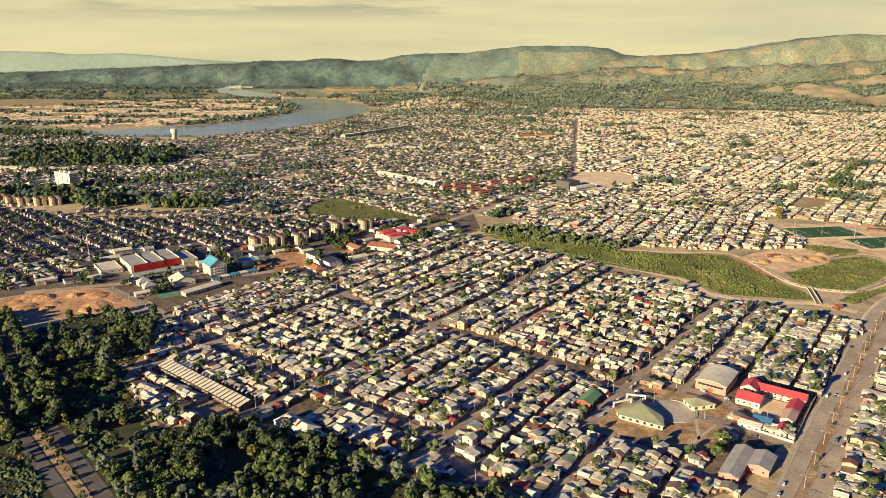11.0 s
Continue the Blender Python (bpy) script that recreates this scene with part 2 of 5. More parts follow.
M["paint"] = mat("white_line_paint", [(0.75, 0.75, 0.70)], 0.7, grain=0.06)
M["water"] = mat("river_water", [(0.35, 0.41, 0.30), (0.39, 0.44, 0.32)], 0.16, size=120, fine=6, grain=0.12, bump=0.012, spec=0.5)
# hillside leaves greyed and lightened: aerial haze painted into the colour
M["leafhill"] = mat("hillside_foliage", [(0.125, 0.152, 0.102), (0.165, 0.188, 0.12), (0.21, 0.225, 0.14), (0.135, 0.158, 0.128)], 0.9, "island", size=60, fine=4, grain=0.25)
# bluish distance haze is mixed into this foliage colour
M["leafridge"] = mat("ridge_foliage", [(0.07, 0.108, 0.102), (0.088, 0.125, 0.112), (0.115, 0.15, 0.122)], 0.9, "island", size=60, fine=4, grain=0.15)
M["clearing"] = mat("mown_hill_clearings", [(0.31, 0.26, 0.16), (0.37, 0.30, 0.185), (0.24, 0.225, 0.135)], 0.95, size=60, fine=8, grain=0.2, bump=0.6)
# ridges and range carry haze in their colours; ridge_pale is painted sunlit too
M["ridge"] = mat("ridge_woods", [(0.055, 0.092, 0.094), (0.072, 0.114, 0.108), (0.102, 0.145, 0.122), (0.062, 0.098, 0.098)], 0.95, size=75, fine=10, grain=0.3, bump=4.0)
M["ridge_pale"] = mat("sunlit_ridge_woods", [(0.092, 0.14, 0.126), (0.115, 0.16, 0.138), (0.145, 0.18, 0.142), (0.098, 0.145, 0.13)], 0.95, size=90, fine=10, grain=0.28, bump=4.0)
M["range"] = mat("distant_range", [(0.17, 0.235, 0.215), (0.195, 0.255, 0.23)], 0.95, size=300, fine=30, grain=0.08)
# hill and upland woods hold pale haze in their base colours
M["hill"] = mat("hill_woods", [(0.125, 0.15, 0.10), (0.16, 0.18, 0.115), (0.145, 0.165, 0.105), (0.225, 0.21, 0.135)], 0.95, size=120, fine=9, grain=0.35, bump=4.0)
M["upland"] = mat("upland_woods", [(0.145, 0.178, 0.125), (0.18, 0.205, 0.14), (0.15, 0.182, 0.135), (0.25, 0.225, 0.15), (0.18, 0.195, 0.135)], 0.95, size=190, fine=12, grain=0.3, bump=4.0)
M["leaf"] = mat("foliage", [(0.066, 0.096, 0.028), (0.09, 0.122, 0.036), (0.122, 0.148, 0.045), (0.165, 0.16, 0.052), (0.050, 0.076, 0.028)], 0.8, "island", fine=0.8, grain=0.35, weights=[5, 5, 3, 0.8, 4])
M["leafdark"] = mat("dark_foliage", [(0.034, 0.055, 0.024), (0.050, 0.074, 0.030), (0.070, 0.094, 0.037), (0.088, 0.104, 0.048)], 0.8, "island", fine=0.8, grain=0.35)
M["leafpine"] = mat("blue_green_foliage", [(0.055, 0.09, 0.072), (0.075, 0.11, 0.088), (0.045, 0.075, 0.062)], 0.85, "island", fine=0.8, grain=0.3)
M["leafgold"] = mat("yellowing_foliage", [(0.16, 0.13, 0.03), (0.12, 0.12, 0.03), (0.20, 0.14, 0.04)], 0.8, "island", fine=0.8, grain=0.25)
M["leafsilver"] = mat("silvery_foliage", [(0.11, 0.13, 0.085), (0.08, 0.10, 0.06), (0.14, 0.155, 0.11)], 0.75, "island", fine=0.8, grain=0.25)
M["bark"] = mat("bark", [(0.10, 0.07, 0.045), (0.14, 0.10, 0.07)], 0.95, size=1, fine=0.2)
M["roof"] = mat("sheet_roofing", ROOFS, 0.5, "island", size=1.6, fine=0.7, grain=0.30, weights=ROOF_W, spec=0.35)
M["roof_dark"] = mat("dark_shingle_roofing", ROOFS_DARK, 0.7, "island", size=4, fine=0.5, grain=0.2, weights=[6, 6, 4, 4, 2, 1.5])
M["roof_mixed"] = mat("mixed_roofing", ROOFS_DARK + ROOFS[:4], 0.65, "island", size=4, fine=0.5, grain=0.2, weights=[3, 3, 2.2, 2.2, 2.6, 1.4, 2.6, 2.6, 2, 2])
M["roof_one"] = mat("corrugated_roofing", ROOFS, 0.5, "object", size=1.6, fine=0.7, grain=0.30, weights=ROOF_W, spec=0.35)
M["wall"] = mat("rendered_walls", WALLS, 0.85, "island", size=3, fine=0.5, grain=0.15, weights=WALL_W)
M["wall_one"] = mat("house_walls", WALLS, 0.85, "object", size=3, fine=0.5, grain=0.15, weights=WALL_W)
M["glass"] = mat("dark_window_glass", [(0.03, 0.04, 0.05)], 0.12, grain=0.1, spec=0.6)
M["door"] = mat("painted_doors", [(0.20, 0.09, 0.05), (0.30, 0.28, 0.25), (0.10, 0.07, 0.05)], 0.6, "object")
M["fence"] = mat("lot_fencing", [(0.24, 0.17, 0.11), (0.36, 0.31, 0.24), (0.16, 0.11, 0.08)], 0.9, "island")
M["roof_far"] = mat("sunlit_sheet_roofing", [(0.64, 0.59, 0.40), (0.56, 0.52, 0.36), (0.72, 0.68, 0.49), (0.36, 0.315, 0.215), (0.48, 0.34, 0.20), (0.36, 0.14, 0.10)], 0.7, "island", size=4, fine=0.7, grain=0.25, weights=[8, 7, 5, 4, 2, 0.6])
M["wall_white"] = mat("white_estate_walls", [(0.52, 0.48, 0.42), (0.42, 0.37, 0.31), (0.32, 0.22, 0.19), (0.20, 0.16, 0.16)], 0.85, "island", size=3, fine=0.5, grain=0.12, weights=[5, 5, 4, 6])
M["white"] = mat("white_render", [(0.72, 0.69, 0.60)], 0.85, grain=0.10)
M["metal"] = mat("galvanised_metal", [(0.45, 0.45, 0.43)], 0.45, metal=0.6, grain=0.15)


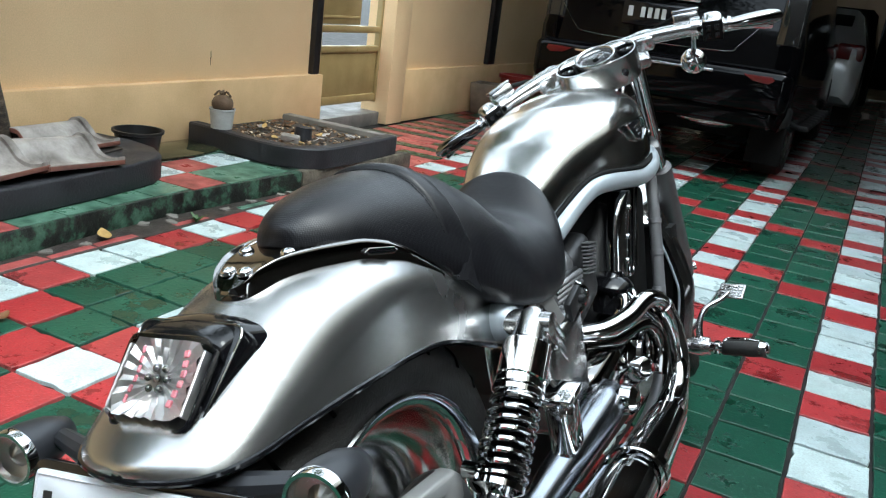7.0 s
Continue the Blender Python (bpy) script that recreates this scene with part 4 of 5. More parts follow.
bar = part("handlebar", st(tube([(-0.285, -0.076, 0.138), (-0.235, -0.056, 0.142), (-0.16, -0.028, 0.144), (-0.09, -0.012, 0.144), (0, -0.008, 0.144), (0.09, -0.012, 0.144), (0.16, -0.028, 0.144), (0.235, -0.056, 0.142), (0.285, -0.076, 0.138)], 0.0165, 18, 5)), M_ALU, bike, "brushed aluminium drag handlebar")
for s in (1, -1):
    part("bar_riser", st(box(0.040, 0.044, 0.036, pose(s * 0.122, -0.016, 0.138, 0, 0, s * -12), 0.008)), M_ALU, bar)
    grip_pts = [(s * 0.283, -0.075, 0.138), (s * 0.305, -0.080, 0.134), (s * 0.335, -0.082, 0.128), (s * 0.375, -0.082, 0.118), (s * 0.400, -0.081, 0.111), (s * 0.411, -0.080, 0.108)]
    grip = part("grip", st(tube([(*p, r) for p, r in zip(grip_pts, (0.0125, 0.0135, 0.016, 0.0170, 0.0135, 0.005))], 0.016, 22, 5)), M_DIMREFLECT, bike, "smooth chrome hand grip")
    part("grip_ring", st(tube([(s * 0.291, -0.077, 0.137), (s * 0.297, -0.079, 0.136)], 0.0165, 18, 2)), M_CHROME, grip)
    box_m = pose(s * 0.262, -0.066, 0.140, 0, s * 4, s * -20)
    housing = part("switch_housing", st(box(0.046, 0.050, 0.056, box_m, 0.016, 4)), M_CHROME, bike, "chrome switch housing")
    part("switch_panel", st(box(0.042, 0.006, 0.046, box_m @ pose(0, -0.0235, 0.003, -8), 0.002)), M_BLACKMATT, housing)
    for i in range(2):
        for j in range(2):
            part("switch_button", st(box(0.012, 0.005, 0.014, box_m @ pose(-0.009 + 0.018 * i, -0.027, -0.006 + 0.019 * j, -8), 0.002)), M_BLACKGLOSS, housing)
    clamp = part("lever_clamp", st(tube([(s * 0.238, -0.057, 0.142, 0.0245), (s * 0.220, -0.050, 0.143, 0.0245)], 0.0245, 22, 1)), M_ALU, bike, "aluminium lever clamp")
    for k in (0.012, -0.012):
        part("clamp_screw", st(lathe([(0.0, 0.004), (0.006, 0.004), (0.006, 0.0)], 12, axis_to((s * 0.229, -0.0775, 0.143 + k), (0, -1, 0.1)))), M_BLACKMATT, clamp)
    res_m = pose(s * 0.222, -0.014, 0.150, -34, s * 4, s * -18)
    res = part("master_cylinder", st(box(0.056, 0.032, 0.026, res_m, 0.006)), M_ALU, bike, "hand lever fluid reservoir with chrome lid")
    part("reservoir_lid", st(box(0.058, 0.034, 0.009, res_m @ pose(0, 0.001, 0.0165), 0.004, 3)), M_DIMREFLECT, res)
    part("hand_lever", st(tube([(s * 0.225, -0.03, 0.126, 0.010), (s * 0.27, -0.040, 0.112, 0.008), (s * 0.34, -0.050, 0.096, 0.007), (s * 0.395, -0.058, 0.076, 0.008)], 0.008, 10, 4)), M_CHROME, bike, "chrome hand lever")
    part("cable", st(tube([(s * 0.20, -0.01, 0.16), (s * 0.13, 0.05, 0.10), (s * 0.06, 0.06, 0.0), (s * 0.03, 0.03, -0.12)], 0.0055, 8, 6)), M_BLACKMATT, bike)
    part("signal_ball", st(lathe([(0.0, -0.034), (0.018, -0.030), (0.031, -0.014), (0.034, 0.002), (0.031, 0.014), (0.024, 0.020), (0.0, 0.022)], 24, axis_to((s * 0.217, -0.035, 0.048), (0, 1, -0.25)) @ Matrix.Scale(0.86, 4))), M_CHROME, bike, "round chrome front turn signal")
    part("signal_stem", st(tube([(s * 0.222, -0.05, 0.12), (s * 0.220, -0.036, 0.07)], 0.006, 8, 1)), M_CHROME, bike)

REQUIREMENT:
All lines that include "Continue" are to be gathered and copied.

EXERCISE RESPONSE:
Continue the Blender Python (bpy) script that recreates this scene with part 2 of 5. More parts follow.
Continue the Blender Python (bpy) script that recreates this scene with part 4 of 5. More parts follow.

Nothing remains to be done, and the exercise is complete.